EXERCISE PROMPT =>
Write out the entire listing below exactly, with the pictures left out.
···
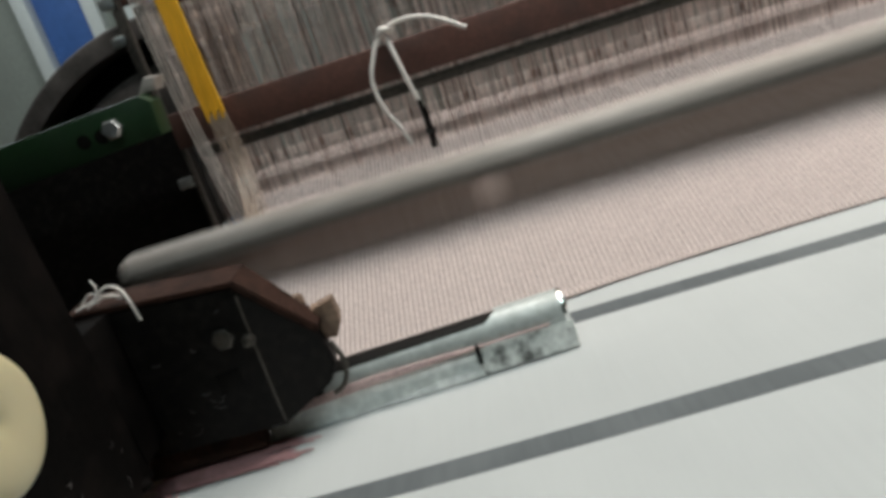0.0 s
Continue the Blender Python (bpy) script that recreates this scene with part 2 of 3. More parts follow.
def cord(bm, points, r, sides=6, r_end=None):
    """A round strand through points, smoothed."""
    pts = [Vector(p) for p in points]
    fine = []
    for i in range(len(pts) - 1):
        p0, p1, p2, p3 = pts[max(i - 1, 0)], pts[i], pts[i + 1], pts[min(i + 2, len(pts) - 1)]
        steps = 6 if len(pts) > 2 else 1
        for k in range(steps):
            t = k / steps
            fine.append(0.5 * (2 * p1 + (p2 - p0) * t + (2 * p0 - 5 * p1 + 4 * p2 - p3) * t * t + (3 * p1 - p0 - 3 * p2 + p3) * t ** 3))
    fine.append(pts[-1])
    rings = []
    for i, p in enumerate(fine):
        d = (fine[min(i + 1, len(fine) - 1)] - fine[max(i - 1, 0)]).normalized()
        side = d.cross(Vector((0.3, 0.2, 1))).normalized()
        up = side.cross(d)
        rr = r if r_end is None else r + (r_end - r) * i / (len(fine) - 1)
        rings.append([bm.verts.new(p + rr * (math.cos(2 * math.pi * k / sides) * side + math.sin(2 * math.pi * k / sides) * up)) for k in range(sides)])
    for a, b in zip(rings, rings[1:]):
        for k in range(sides):
            j = (k + 1) % sides
            bm.faces.new((a[k], a[j], b[j], b[k]))
    bm.faces.new(rings[0])
    bm.faces.new(rings[-1])
    return bm


def hexhead(bm, axis, at, r, h):
    lathe(bm, [(0, r), (h * 0.8, r), (h, r * 0.8)], axis, at, 6)
    return bm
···
WORKED SOLUTION =>
0.0 s
Continue the Blender Python (bpy) script that recreates this scene with part 2 of 3. More parts follow.
def cord(bm, points, r, sides=6, r_end=None):
    """A round strand through points, smoothed."""
    pts = [Vector(p) for p in points]
    fine = []
    for i in range(len(pts) - 1):
        p0, p1, p2, p3 = pts[max(i - 1, 0)], pts[i], pts[i + 1], pts[min(i + 2, len(pts) - 1)]
        steps = 6 if len(pts) > 2 else 1
        for k in range(steps):
            t = k / steps
            fine.append(0.5 * (2 * p1 + (p2 - p0) * t + (2 * p0 - 5 * p1 + 4 * p2 - p3) * t * t + (3 * p1 - p0 - 3 * p2 + p3) * t ** 3))
    fine.append(pts[-1])
    rings = []
    for i, p in enumerate(fine):
        d = (fine[min(i + 1, len(fine) - 1)] - fine[max(i - 1, 0)]).normalized()
        side = d.cross(Vector((0.3, 0.2, 1))).normalized()
        up = side.cross(d)
        rr = r if r_end is None else r + (r_end - r) * i / (len(fine) - 1)
        rings.append([bm.verts.new(p + rr * (math.cos(2 * math.pi * k / sides) * side + math.sin(2 * math.pi * k / sides) * up)) for k in range(sides)])
    for a, b in zip(rings, rings[1:]):
        for k in range(sides):
            j = (k + 1) % sides
            bm.faces.new((a[k], a[j], b[j], b[k]))
    bm.faces.new(rings[0])
    bm.faces.new(rings[-1])
    return bm


def hexhead(bm, axis, at, r, h):
    lathe(bm, [(0, r), (h * 0.8, r), (h, r * 0.8)], axis, at, 6)
    return bm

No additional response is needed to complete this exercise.